Consecuentemente con su clase social, se mantuvo fiel a la República en el 36 y fue uno de los miles a los que corrieron los moros que trajo Franco desde Extremadura hasta la Casa de Campo en Madrid… y de los que allí les frenaron definitivamente. Recopilando los pocos y sueltos datos de que disponíamos, dedujimos que nuestros padres estuvieron en ambos lados de este mismo frente, muy probablemente, al mismo tiempo. Tal vez, si uno de ellos hubiese tenido mejor puntería, mi familia no existiría ahora; es un suponer. Ejemplo de libro de las dos Españas.
Buscándose el sustento recaló en el poblado del Cíjara, mientras construía (como barrenero) la presa homónima para uno de los pantanos que inauguró Franco. Allí contrajo la silicosis que le llevaría a la tumba poco después, por lo que quedan pocos recuerdos.
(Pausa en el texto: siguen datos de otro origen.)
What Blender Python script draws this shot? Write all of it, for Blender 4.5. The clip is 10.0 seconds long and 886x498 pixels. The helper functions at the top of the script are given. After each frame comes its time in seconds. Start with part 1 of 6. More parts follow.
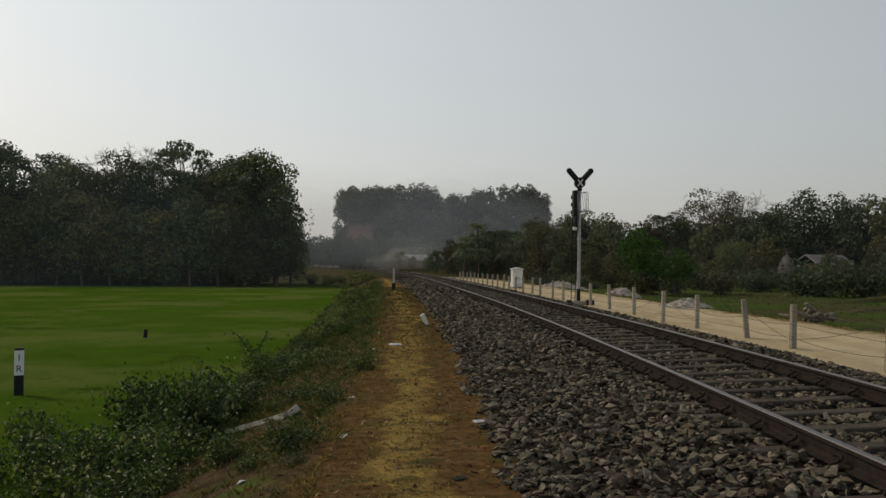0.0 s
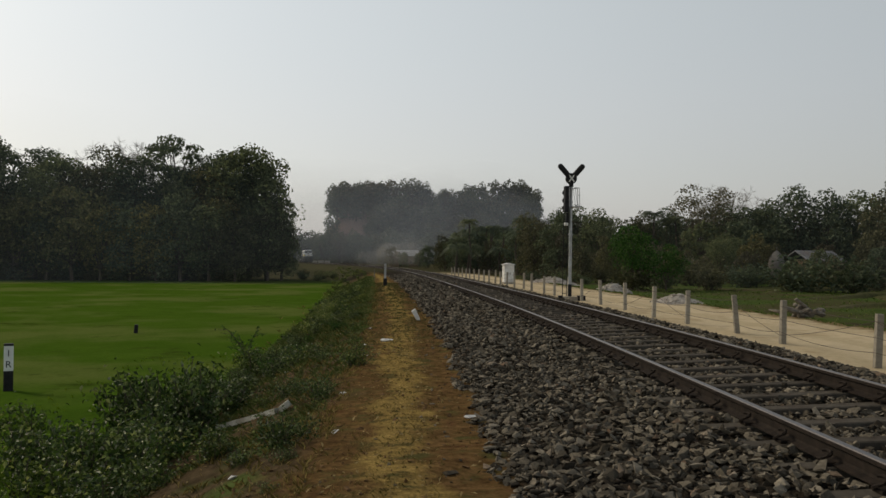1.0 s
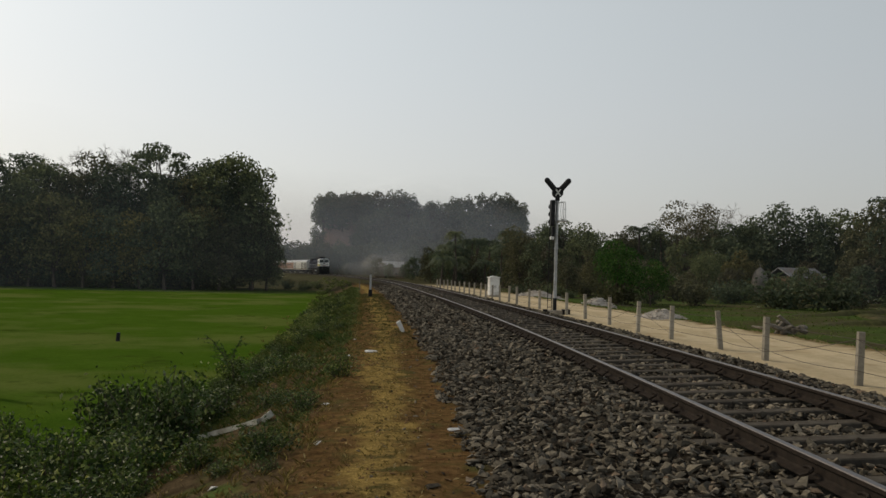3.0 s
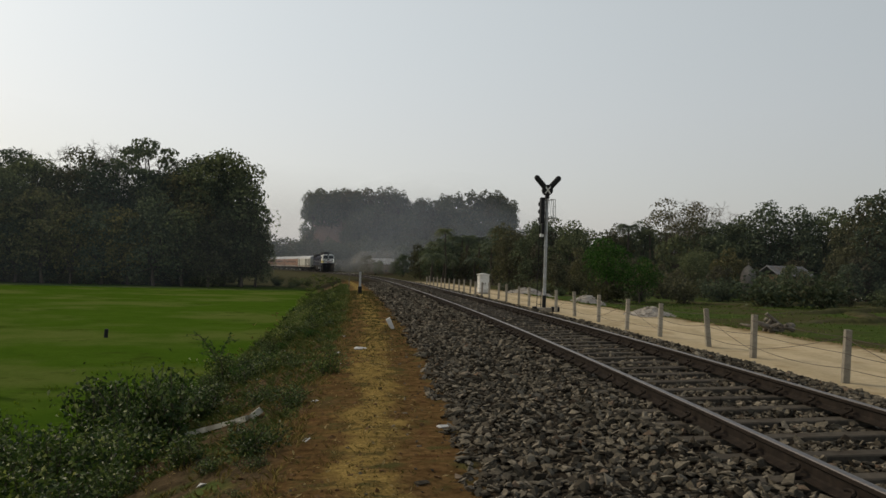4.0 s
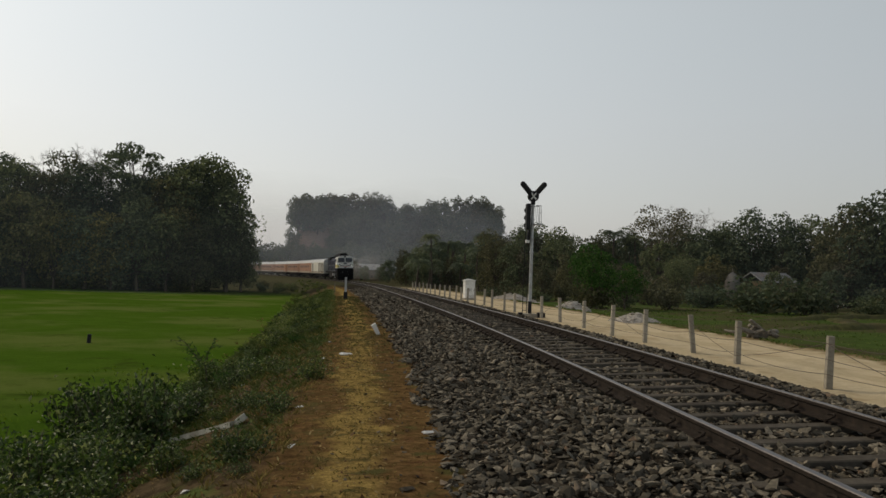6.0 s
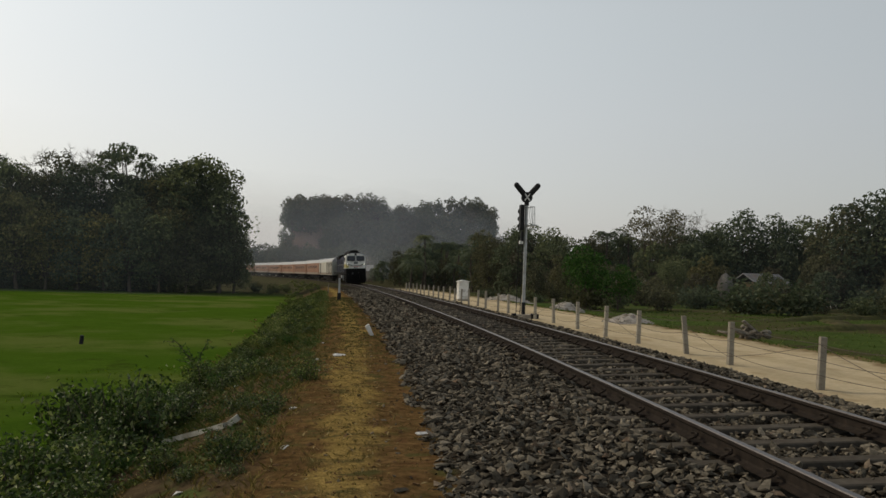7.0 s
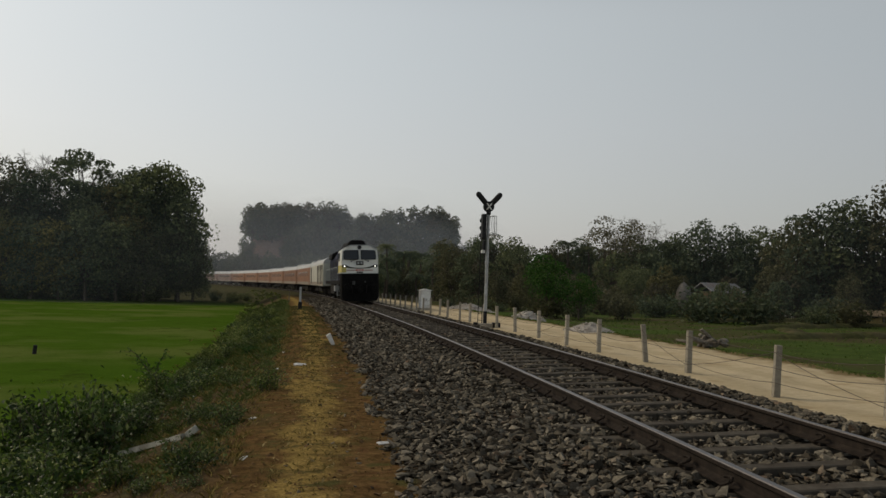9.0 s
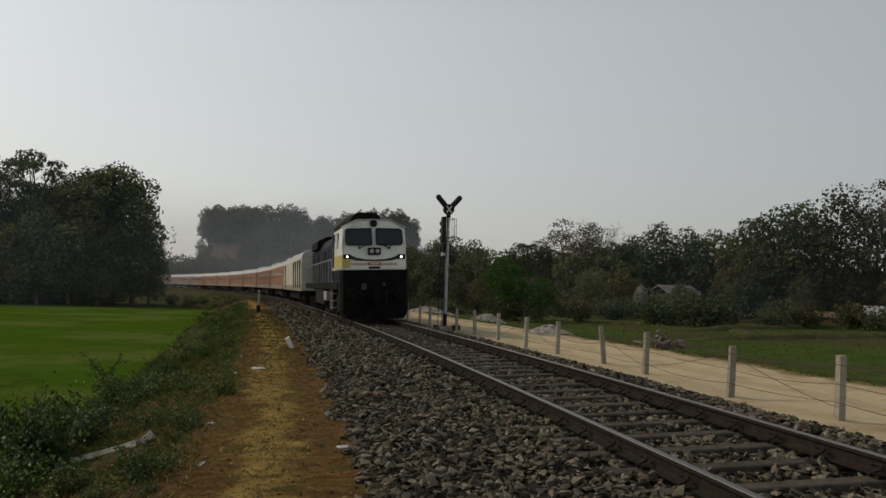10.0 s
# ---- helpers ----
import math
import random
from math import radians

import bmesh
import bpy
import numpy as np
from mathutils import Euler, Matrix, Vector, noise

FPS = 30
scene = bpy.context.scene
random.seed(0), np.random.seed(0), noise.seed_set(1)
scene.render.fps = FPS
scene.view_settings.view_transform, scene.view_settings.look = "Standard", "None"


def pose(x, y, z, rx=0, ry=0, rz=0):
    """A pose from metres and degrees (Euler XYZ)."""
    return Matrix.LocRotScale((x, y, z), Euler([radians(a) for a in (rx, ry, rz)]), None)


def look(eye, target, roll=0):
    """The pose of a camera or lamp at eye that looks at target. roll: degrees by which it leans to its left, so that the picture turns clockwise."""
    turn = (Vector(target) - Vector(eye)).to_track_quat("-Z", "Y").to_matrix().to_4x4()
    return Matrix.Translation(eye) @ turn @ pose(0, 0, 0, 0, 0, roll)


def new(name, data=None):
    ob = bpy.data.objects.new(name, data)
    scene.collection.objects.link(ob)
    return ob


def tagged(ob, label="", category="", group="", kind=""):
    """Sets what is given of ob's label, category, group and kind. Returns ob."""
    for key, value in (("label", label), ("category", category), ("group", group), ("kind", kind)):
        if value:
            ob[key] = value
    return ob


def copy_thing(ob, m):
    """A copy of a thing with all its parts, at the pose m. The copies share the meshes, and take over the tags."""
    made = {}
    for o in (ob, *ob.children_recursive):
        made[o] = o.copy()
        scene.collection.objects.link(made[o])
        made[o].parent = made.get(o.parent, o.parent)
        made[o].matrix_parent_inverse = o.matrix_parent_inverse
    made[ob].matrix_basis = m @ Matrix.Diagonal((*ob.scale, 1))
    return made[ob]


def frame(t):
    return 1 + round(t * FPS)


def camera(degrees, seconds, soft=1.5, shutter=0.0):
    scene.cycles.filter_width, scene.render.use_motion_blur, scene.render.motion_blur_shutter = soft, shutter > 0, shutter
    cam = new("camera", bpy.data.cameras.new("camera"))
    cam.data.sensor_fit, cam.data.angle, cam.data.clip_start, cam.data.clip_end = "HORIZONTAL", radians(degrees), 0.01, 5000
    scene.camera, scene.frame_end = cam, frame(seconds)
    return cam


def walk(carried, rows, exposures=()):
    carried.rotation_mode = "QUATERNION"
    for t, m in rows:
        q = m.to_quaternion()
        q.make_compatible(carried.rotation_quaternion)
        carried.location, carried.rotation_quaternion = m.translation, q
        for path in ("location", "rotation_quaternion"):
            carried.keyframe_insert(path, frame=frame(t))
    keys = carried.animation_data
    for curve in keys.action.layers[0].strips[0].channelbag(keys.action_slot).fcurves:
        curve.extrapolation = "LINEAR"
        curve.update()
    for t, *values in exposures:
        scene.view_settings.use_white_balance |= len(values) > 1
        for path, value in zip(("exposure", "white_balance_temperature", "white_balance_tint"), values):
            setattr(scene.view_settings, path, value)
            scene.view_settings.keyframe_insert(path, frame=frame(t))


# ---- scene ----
# ---- camera ----
EYE = 1.336  # over the rail tops, which lie at z = 0
cam = camera(56.0, 10.0, soft=1.5)
ROWS = [
    (0.0, 0.0, 1.032, -0.412), (0.5, -0.175, 0.918, -0.162), (1.0, -0.584, 0.728, -0.456), (1.5, -0.611, 0.806, -0.624),
    (2.0, -1.108, 1.038, -0.79), (2.5, -1.35, 1.618, -1.094), (4.0, -2.281, 1.387, -1.454), (4.5, -2.847, 1.351, -1.423),
    (5.0, -3.185, 1.297, -1.528), (5.5, -3.159, 1.631, -1.618), (7.0, -3.688, 1.886, -1.622), (7.5, -4.001, 1.95, -1.712),
    (8.0, -4.609, 2.337, -1.8), (8.5, -5.223, 2.412, -1.828), (9.0, -6.303, 2.573, -1.687), (9.5, -7.457, 2.494, -1.837),
    (10.0, -9.056, 2.84, -1.547),
]
walk(cam, [(t, pose(0, 0, EYE, 90 + pitch, roll, yaw)) for t, yaw, pitch, roll in ROWS], [(0.0, -0.08), (1.5, 0.03), (7.0, 0.03), (8.0, -0.12), (10.0, -0.1)])

# ---- light ----
SUN_AZ, SUN_EL = radians(-62), radians(38)
world = bpy.data.worlds.new("hazy_sky")
scene.world = world
world.use_nodes = True
wt = world.node_tree
wt.nodes.clear()
w_sky = wt.nodes.new("ShaderNodeTexSky")
w_sky.sky_type, w_sky.sun_disc = "NISHITA", False
w_sky.sun_elevation, w_sky.sun_rotation = SUN_EL, SUN_AZ
w_sky.air_density, w_sky.dust_density, w_sky.ozone_density = 1.0, 4.0, 1.0
w_bg = wt.nodes.new("ShaderNodeBackground")
w_bg.inputs[1].default_value = 0.042
w_haze = wt.nodes.new("ShaderNodeBackground")  # bright milky haze low down, thinner and darker overhead
w_pos = wt.nodes.new("ShaderNodeTexCoord")
w_sep = wt.nodes.new("ShaderNodeSeparateXYZ")
w_ramp = wt.nodes.new("ShaderNodeValToRGB")
w_ramp.color_ramp.interpolation = "EASE"
w_el = w_ramp.color_ramp.elements
w_el[0].position, w_el[0].color = 0.0, (0.71, 0.69, 0.675, 1)
w_el[1].position, w_el[1].color = 1.0, (0.06, 0.075, 0.09, 1)
for w_at, w_col in ((0.12, (0.71, 0.712, 0.686, 1)), (0.30, (0.7, 0.724, 0.692, 1)), (0.55, (0.12, 0.13, 0.13, 1))):
    w_el.new(w_at).color = w_col
wt.links.new(w_pos.outputs["Generated"], w_sep.inputs[0])
wt.links.new(w_sep.outputs[2], w_ramp.inputs[0])
w_dot = wt.nodes.new("ShaderNodeVectorMath")  # brighter towards the veiled sun
w_dot.operation = "DOT_PRODUCT"
w_dot.inputs[1].default_value = (math.sin(SUN_AZ), math.cos(SUN_AZ), 0)
w_half = wt.nodes.new("ShaderNodeMath")
w_half.operation = "MULTIPLY_ADD"
w_half.inputs[1].default_value, w_half.inputs[2].default_value = 0.5, 0.5
w_side = wt.nodes.new("ShaderNodeValToRGB")  # a second, fainter brightening opposite the sun
w_parts = w_side.color_ramp.elements
w_parts[0].position, w_parts[0].color = 0.0, (1.0, 0.98, 0.95, 1)
w_parts[1].position, w_parts[1].color = 0.95, (0.8, 0.8, 0.8, 1)
for w_at, w_v in ((0.2, 0.92), (0.35, 0.57), (0.42, 0.5)):
    w_parts.new(w_at).color = (w_v, w_v, w_v, 1)
wt.links.new(w_dot.outputs["Value"], w_half.inputs[0])
wt.links.new(w_half.outputs[0], w_side.inputs[0])
wt.links.new(w_pos.outputs["Generated"], w_dot.inputs[0])
wt.links.new(w_ramp.outputs[0], w_haze.inputs[0])
wt.links.new(w_side.outputs[0], w_haze.inputs[1])
w_add = wt.nodes.new("ShaderNodeAddShader")
w_out = wt.nodes.new("ShaderNodeOutputWorld")
wt.links.new(w_sky.outputs[0], w_bg.inputs[0])
wt.links.new(w_bg.outputs[0], w_add.inputs[0])
wt.links.new(w_haze.outputs[0], w_add.inputs[1])
wt.links.new(w_add.outputs[0], w_out.inputs[0])
sun = new("sun", bpy.data.lights.new("sun", "SUN"))
sun.data.energy, sun.data.angle, sun.data.color = 1.5, radians(9), (1.0, 0.87, 0.66)
sun.matrix_world = look((60 * math.sin(SUN_AZ), 60 * math.cos(SUN_AZ), 60 * math.tan(SUN_EL)), (0, 0, 0))

# ---- the line of the track ----
rng = np.random.default_rng(7)
S = np.arange(-60.0, 760.0, 1.0)
KAPPA = np.interp(S, [-60, 0, 50, 110, 180, 300, 760], [-1.0e-3, -2.63e-3, -0.13e-3, -1.38e-3, -1.02e-3, -1.89e-3, -1.9e-3])
TH = np.concatenate([[0], np.cumsum((KAPPA[1:] + KAPPA[:-1]) / 2)])
TH += -0.0048 - TH[60]
MID = (TH[1:] + TH[:-1]) / 2
PX = np.concatenate([[0], np.cumsum(np.sin(MID))])
PY = np.concatenate([[0], np.cumsum(np.cos(MID))])
PX, PY = PX + 4.0688 - PX[60], PY - PY[60]
CANT = 0.04  # the outer rail lies higher: rise per metre across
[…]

Cuando nos acercamos por Sevilleja al comenzar las investigaciones genealógicas comprobamos, consternados, que todos los libros sacramentales habían ardido en guerra (como los de 16 poblaciones más del entorno que nos tocaban). A mayor abundamiento, los datos del Registro Civil justo por entonces comenzaron a ser materia reservada “por orden de Madrid”, según nos dijo el Juez de Paz. Menos mal que se apiadó de nosotros y nos sacó el mismo todos los datos, porque éramos gente conocida. A consecuencia de ello, el cuadrante de menor radio del árbol genealógico circular es el suyo, no pasando, en el mejor de los casos, de la séptima generación.
El suceso más memorable de estas jornadas fue cuando nos pasamos a ver a la Tía Severiana (hermana de Martín). Le contamos que estábamos con lo de la genealogía (aunque no con esta palabra, lógicamente), o sea, en busca y procura de abuelos y bisabuelos. Su primera y casi eléctrica reacción fue decirnos: ¡Yo tengo todos los papeles en regla! Más adelante estudiaríamos los orígenes y prácticas de la ciencia genealógica y supimos que, junto con lo de la limpieza de sangre y la Contrarreforma, era una práctica nada científica relacionada con estados, fincas y herencias. En el siglo XX, como en el XVI, y en el lado opuesto de la escala social, la reacción fue la misma ¿Para qué sirve averiguar los abuelos sino para saber si te tocaría a ti alguna finca? Nosotros, que ni somos nobles ni labriegos, pensamos que sí servía para otras cosas; por esto pueden leer lo que esto leyeren.